Попрощавшись, я вышел из дому в сад. Старушка провожать меня не пошла.
У калитки уже стоял человек в серенькой навыпуск безрукавке, в таких же серых брюках. Глаза у человека были немигающие, широко и удивленно раскрытые.
- Ээ, простите... - простецки обратился он ко мне. - На два словечка могу я вас?
- Я тороплюсь, уезжаю, - нехотя попытался я отпихнуться от человека в сером.
- Да всего пять минут! Никто вас долго томить не станет. Лето же. Лады? - он повел головой куда-то в конец улицы, и я увидел там вишневую, притаившуюся в тени "Мазду". - Если вы в город - заодно и подбросим. Автобус - только вечером.

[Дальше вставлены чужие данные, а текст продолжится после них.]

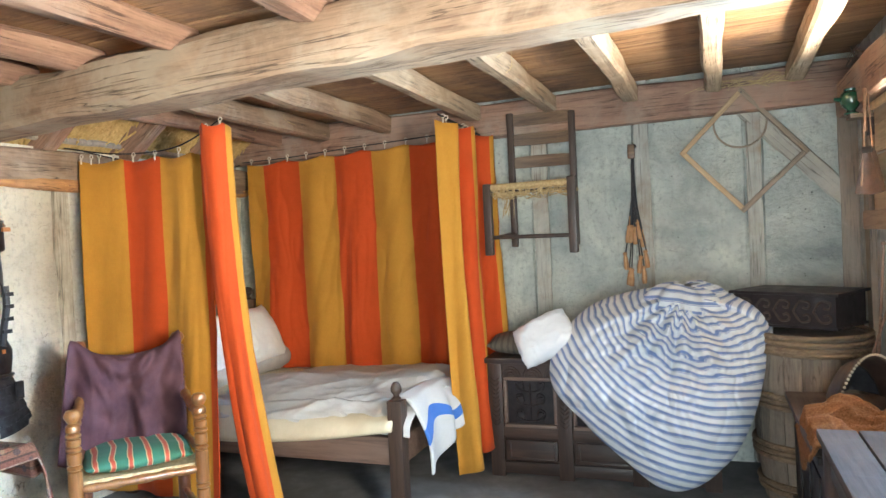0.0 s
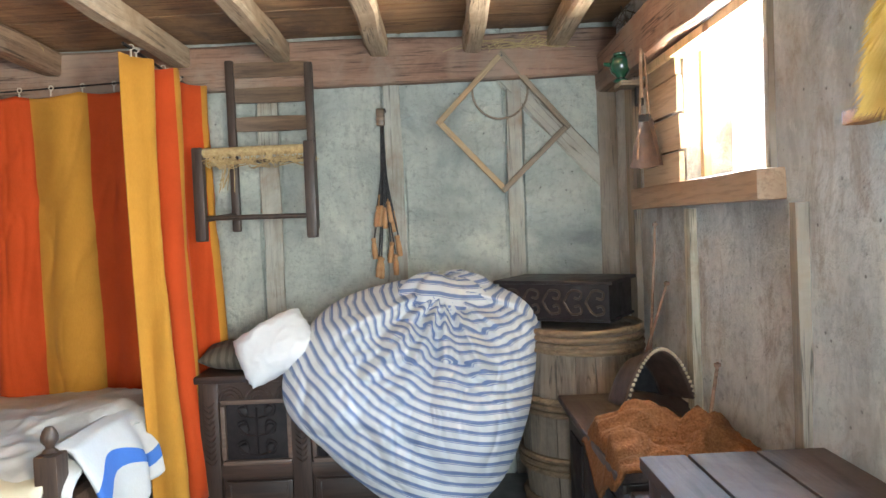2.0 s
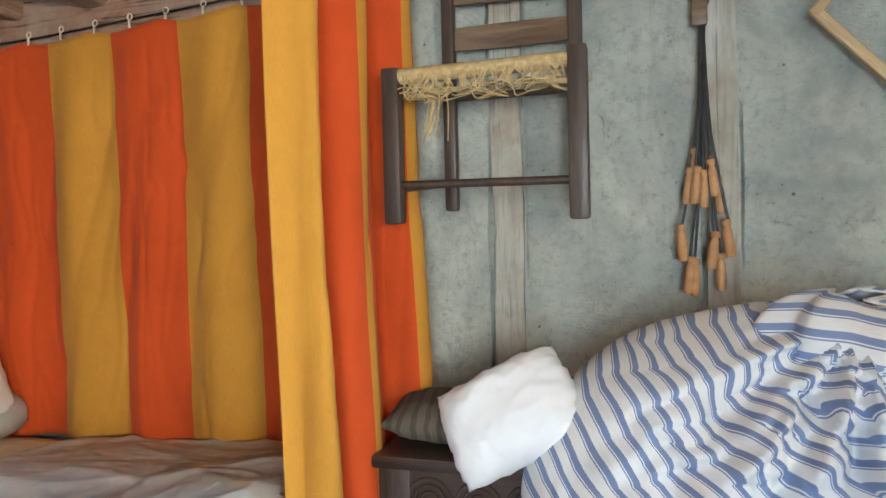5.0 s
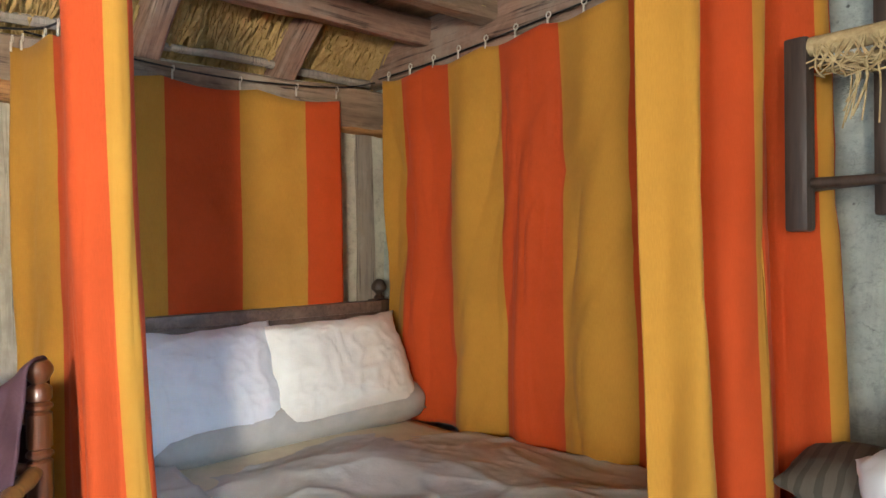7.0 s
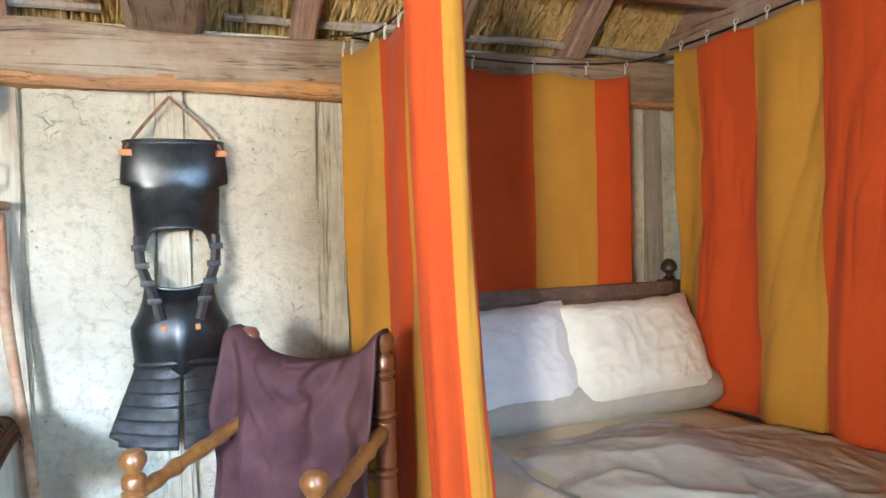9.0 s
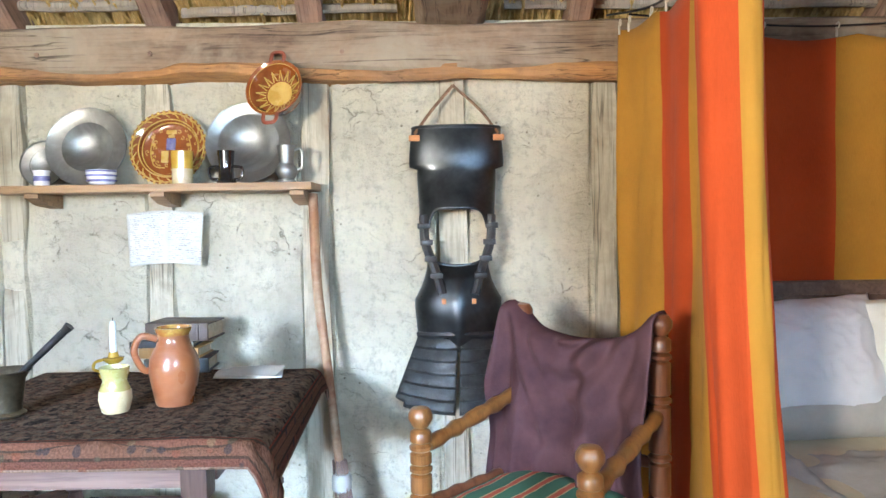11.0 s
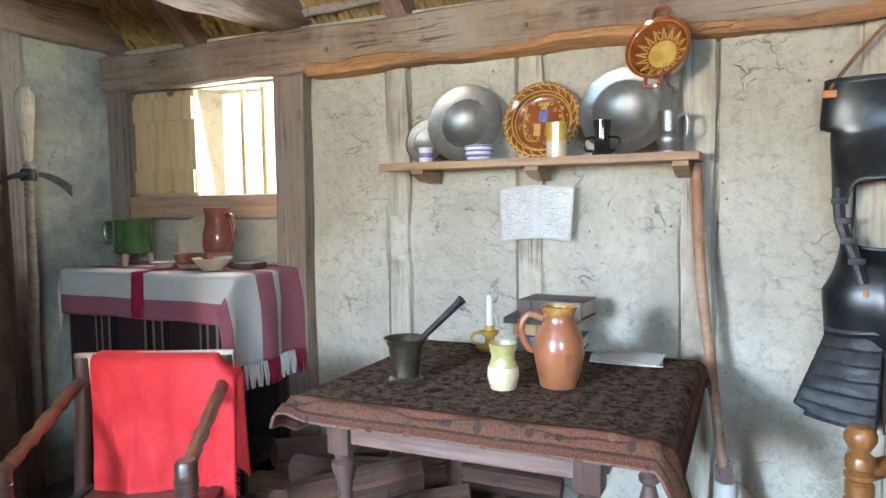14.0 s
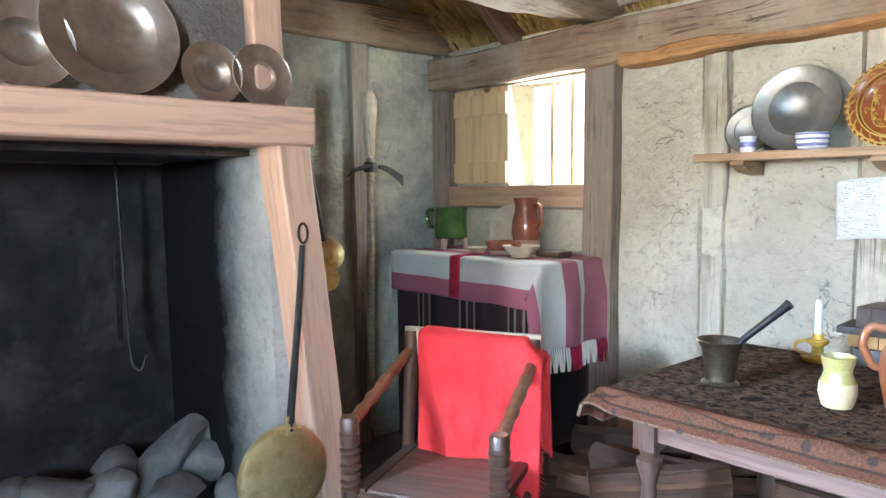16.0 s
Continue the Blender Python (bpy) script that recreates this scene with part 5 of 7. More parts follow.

Оценив по-своему мою нерешительность, собеседник лениво полез в карман, вынул удостоверение, помахал раскрытой книжечкой в воздухе. Крылья бабочки трепыхнулись вновь! Правда, теперь они были желто-голубого, с тонкою красной прожилкой цвета. Не глядя в удостоверение, я толкнул калитку, пошел к вишневой машине. При этом крылья бабочки продолжали трепыхаться, мельтешить передо мной. Вместе с бабочкой стронулась с насиженного места, полетела в места неизведанные и душа. И зазвучали внутри, вместо оценок сложившегося положения, обрывчатые, но и сливающиеся в единую линию слова какого-то давнего, забытого, скорей всего, византийского гимна: "Кто в нечистые облечен одежды, если дерзнет мыслить мечтательно умом своим о высотах Божиих, и вводить, и водворять душу свою в духовные созерцания святого оного пира, устроенного дабы просиявать лишь в чистом сердце - будет внезапно осилен как бы мороком неким и ввергнут в место несветлое, каковое зовется Ад и Аваддон, сиречь неведение и забвение Бога.